Caputo - O que me impressionou,
primeiramente, foi que, apesar do intenso processo de
aculturação dos “bororos”, este grupo ainda guarda diferenças marcantes em
relação aos “linenses”, em relação ao modo como lidam com a
morte. Entre os linenses, por exemplo, a morte é mantida à
distância, no sentido de que as
tarefas funerárias são "terceirizadas" a
profissionais e instituições específicas.
O
luto é vivenciado só ou junto à família
nuclear e a expressão da dor
costuma ser abreviada. Já os bororos geralmente
guardam proximidade dos indivíduos adoentados e moribundos, bem como de todo o
ritual funerário. A dor é expressa e o luto é vivenciado em comunidade. Por
outro lado, em ambos os grupos confirma-se que o conjunto
de técnicas e símbolos de lida com a morte representa um importante organizador
psicossocial, pois orienta e auxilia as pessoas no enfrentamento individual e
coletivo da morte, favorecendo na elaboração dos impactos psíquicos, na
reorganização dos papéis e dos vínculos sociais.
SNM - Como foi ficar esses dias na aldeia?
Caputo - Foi desafiador e fascinante me integrar no grupo
dos Bororos, já que não fazem parte do meu cotidiano. Porém, a inserção ocorreu
em um contexto atenuador dos impactos gerados pelo ingresso de um forasteiro no
grupo. O ingresso no grupo Bororo ocorreu através de um Projeto de Ação
Voluntária feito entre o Centro Católico Salesiano Auxilium (UNISALESIANO), de
Lins-SP, local em que trabalho e as aldeias de Meruri (índios Bororo) e
Sangradouro (índios Bororo e Xavante). O projeto ocorreu de 11 a 19 de julho de 2012 Nesta ação
de voluntariado, eu fui designado para compor o grupo que seguiria para Meruri.
Os quatro primeiros dias foram planejados pelos habitantes de Meruri, os quais
promoveram algumas danças, rituais, levaram-nos para passeios e visitas
acompanhadas pela aldeia, festas, atividades esportivas mesclados com rodas de
conversas e palestras realizadas por lideranças Bororo (diretor da escola,
cacique, responsáveis pelo Museu Comunitário e Centro de Cultura Bororo. Pe.

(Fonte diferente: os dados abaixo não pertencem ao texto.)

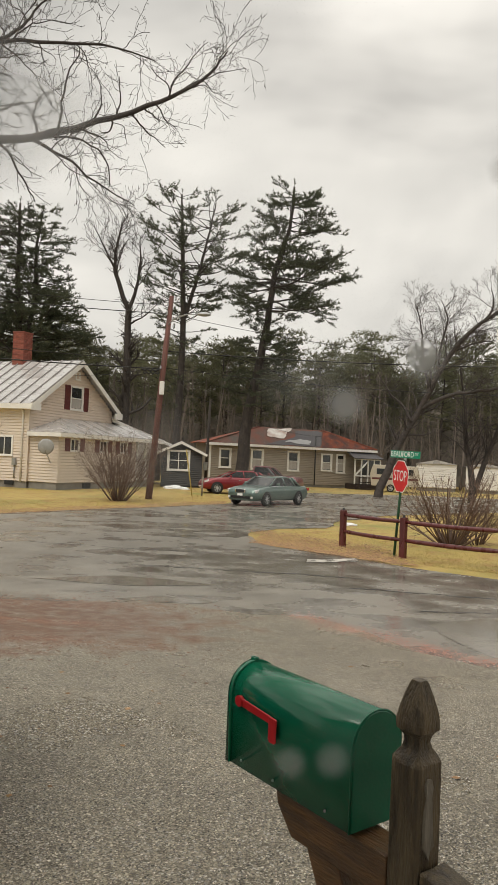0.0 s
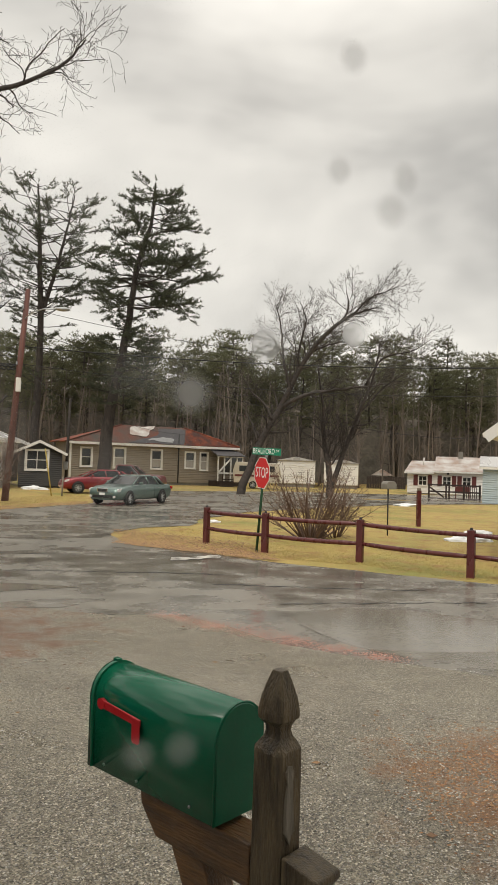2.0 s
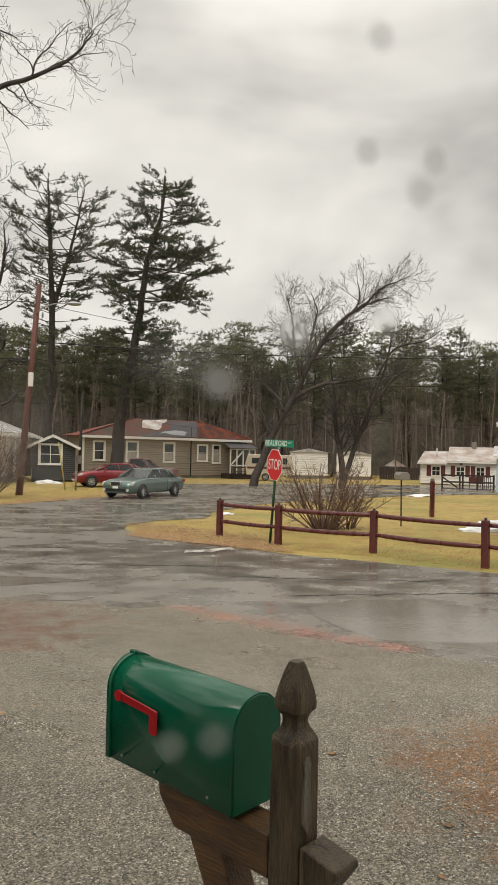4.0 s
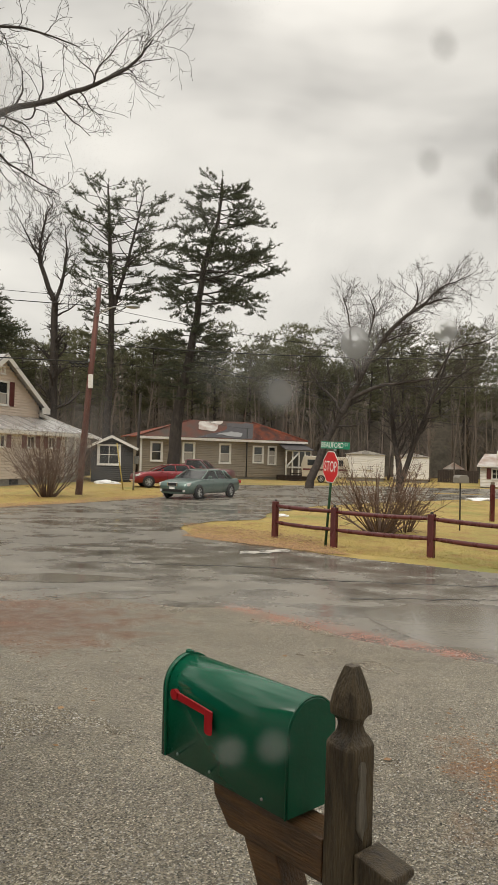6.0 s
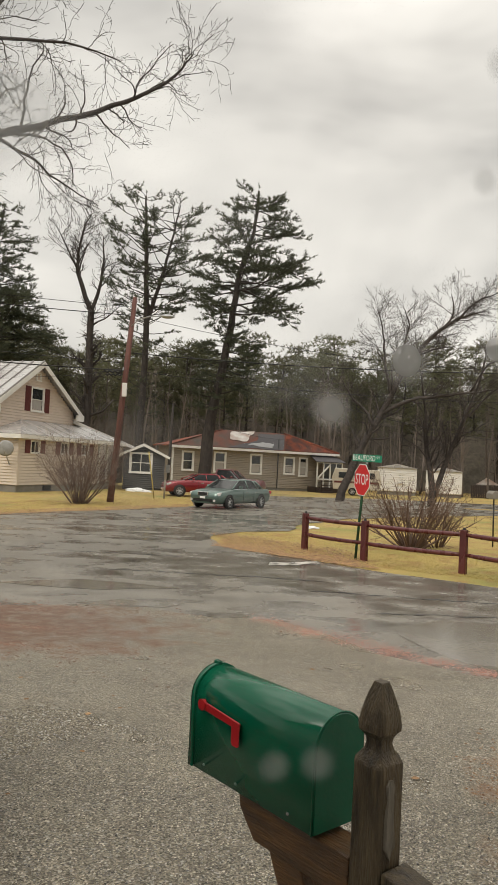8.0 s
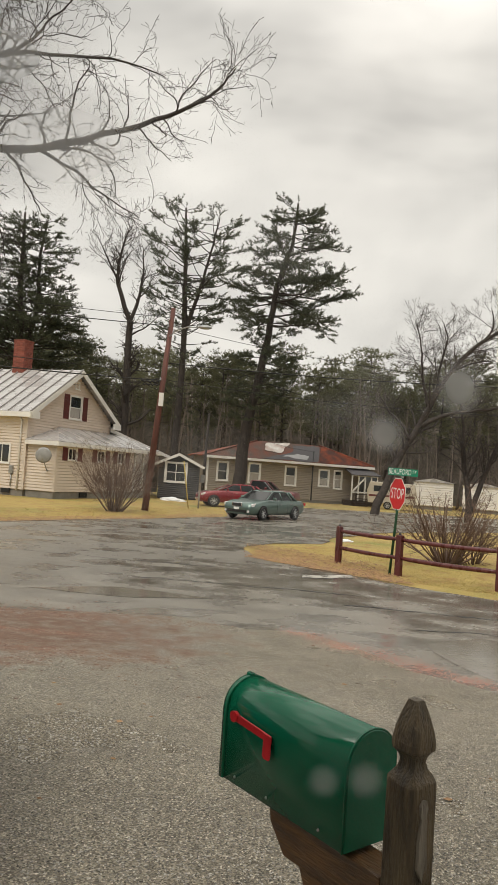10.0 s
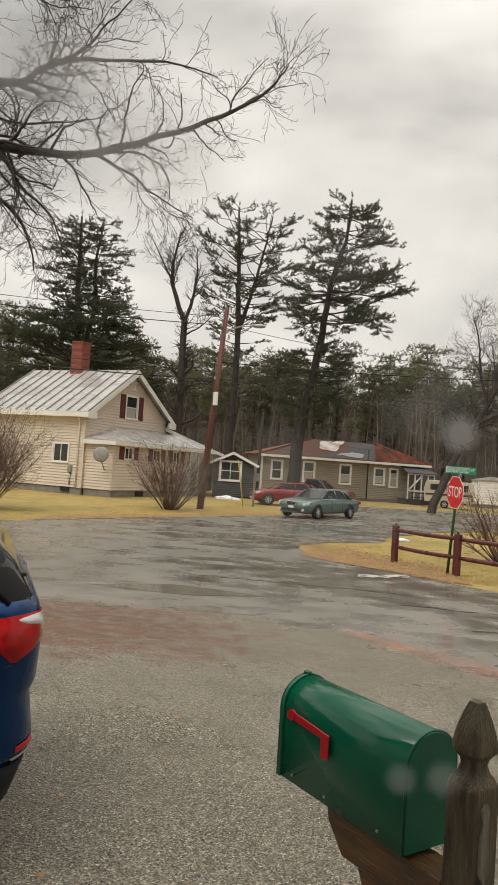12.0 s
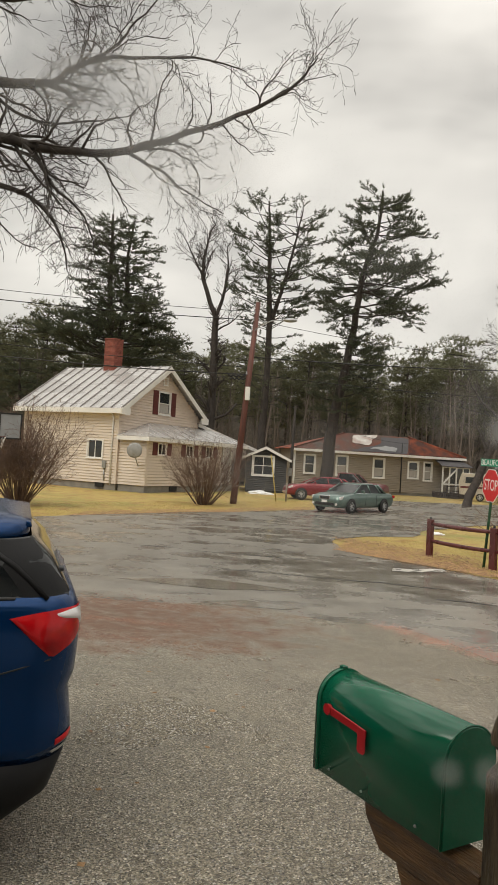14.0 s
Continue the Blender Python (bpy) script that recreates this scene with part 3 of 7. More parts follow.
# tin roof: two slopes with standing seams, each a part
ov, oy = 0.45, 0.5
for side in (0, 1):
    xe, xr = (-ov, GW / 2) if side == 0 else (GW + ov, GW / 2)
    drop = (RIDGE - EAVE) / (GW / 2) * ov
    ze, zr = EAVE - drop + 0.18, RIDGE + 0.18
    rf = part("roof", slab([(xe, -oy, ze), (xr, -oy, zr), (xr, GL + oy, zr), (xe, GL + oy, ze)], 0.05), TIN, beige)
    bm = bmesh.new()
    n = 11
    for i in range(n + 1):
        y = -oy + 0.02 + (GL + 2 * oy - 0.04) * i / n
        p0, p1 = Vector((xe, y, ze)), Vector((xr, y, zr))
        vs = add_box(bm, 0, (p1 - p0).length, -0.025, 0.025, 0.0, 0.07)
        ang = math.atan2(zr - ze, xr - xe)
        bmesh.ops.transform(bm, matrix=Matrix.Translation(p0) @ Matrix.Rotation(-ang, 4, "Y"), verts=vs)
    # seams in the darkened tin, their shade painted in
    part("seam", bm, TIN_SEAM, rf)
    part("fascia", box(*((xe - 0.04, xe + 0.02) if side == 0 else (xe - 0.02, xe + 0.04)), -oy, GL + oy, ze - 0.30, ze - 0.02), WHITE, beige)
    part("soffit", box(*((xe + 0.02, 0.0) if side == 0 else (GW, xe - 0.02)), -oy + 0.02, GL + oy - 0.02, ze - 0.26, ze - 0.20), WHITE, beige)
    for yb in (-oy - 0.03, GL + oy):
        part("rake_board", slab([(xe, yb, ze - 0.04), (xr, yb, zr - 0.04), (xr, yb + 0.04, zr - 0.04), (xe, yb + 0.04, ze - 0.04)], 0.26), WHITE, beige)
    part("eave_return", box(*((xe, xe + 0.75) if side == 0 else (xe - 0.75, xe)), -oy - 0.02, -oy + 0.10, ze - 0.34, ze + 0.04), WHITE, beige)
# enclosed porch along the gable wall, in its own frame
PD, PL = 1.92, 10.5
porch = new("porch")
porch.parent = beige
porch.matrix_basis = Matrix.Translation((0.12, -PD, 0))
part("foundation", box(0.04, PL - 0.04, 0.05, PD - 0.03, -0.1, 0.42), CONCRETE, porch)
part("inner_wall", box(0.06, PL - 2.6, 0.06, PD - 0.05, 0.4, 2.95), SIDING, porch)
clapboards("siding", PL - 2.6, 0.36, 3.02, 0.16, SIDING, porch, None, [(1.05, 1.81, 2.1, 2.8), (3.87, 4.63, 2.1, 2.8), (6.07, 6.83, 2.1, 2.8)])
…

Rodolfo Lunkenbein); bem como por dois religiosos que estão há décadas na
aldeia.
SNM - profissionalmente você atua de que modo hoje?
Caputo - Hoje sou psicólogo clínico e atuo com
atendimento na cidade de Lins e região. Sou professor universitário e consultor
em gestão de pessoas. Desenvolvo pesquisas de mestrado em Psicologia Social e
do Trabalho pela Universidade de São Paulo - USP.
SNM - Essa não foi sua primeira experiência com o tema da
morte. Você desenvolveu projetos na sua área com pacientes soropositivos. Conta
para a gente como foi esse projeto.
Caputo - Essa experiência se deu em 2006. O trabalho
consistiu em formar um grupo de apoio aos soropositivos e seus familiares
frequentadores da ONG MOVECA (Movimento Vestindo a Camisa), da cidade de
Penápolis-SP, com o objetivos de construir um vínculo com os integrantes desta,
estabelecendo, portanto, uma relação de alteridade. No período em que atendi na
Ong, um dos integrantes do grupo faleceu, a partir de então passei a investigar
as questões relativas à morte e às vivências do luto.
Caputo - Atendo muitas pessoas que estão vivenciando o
luto de entes queridos ou coisas que apreciavam muito, porém vejo que nossa
sociedade não facilita a esta vivência. Este é um tema proibido, já que após o
funeral, cada vez menos se tolera o choro e o pesar, assim o luto que outrora
era uma reação natural e esperada diante de uma perda significativa, passou a
ser patologizado e medicalizado. Deste modo, é muito satisfatório poder
facilitar a elaboração do luto de pessoas que além de sofrerem as suas perdas,
sofrem por não poderem expressar suas dores, suas angústias e medos.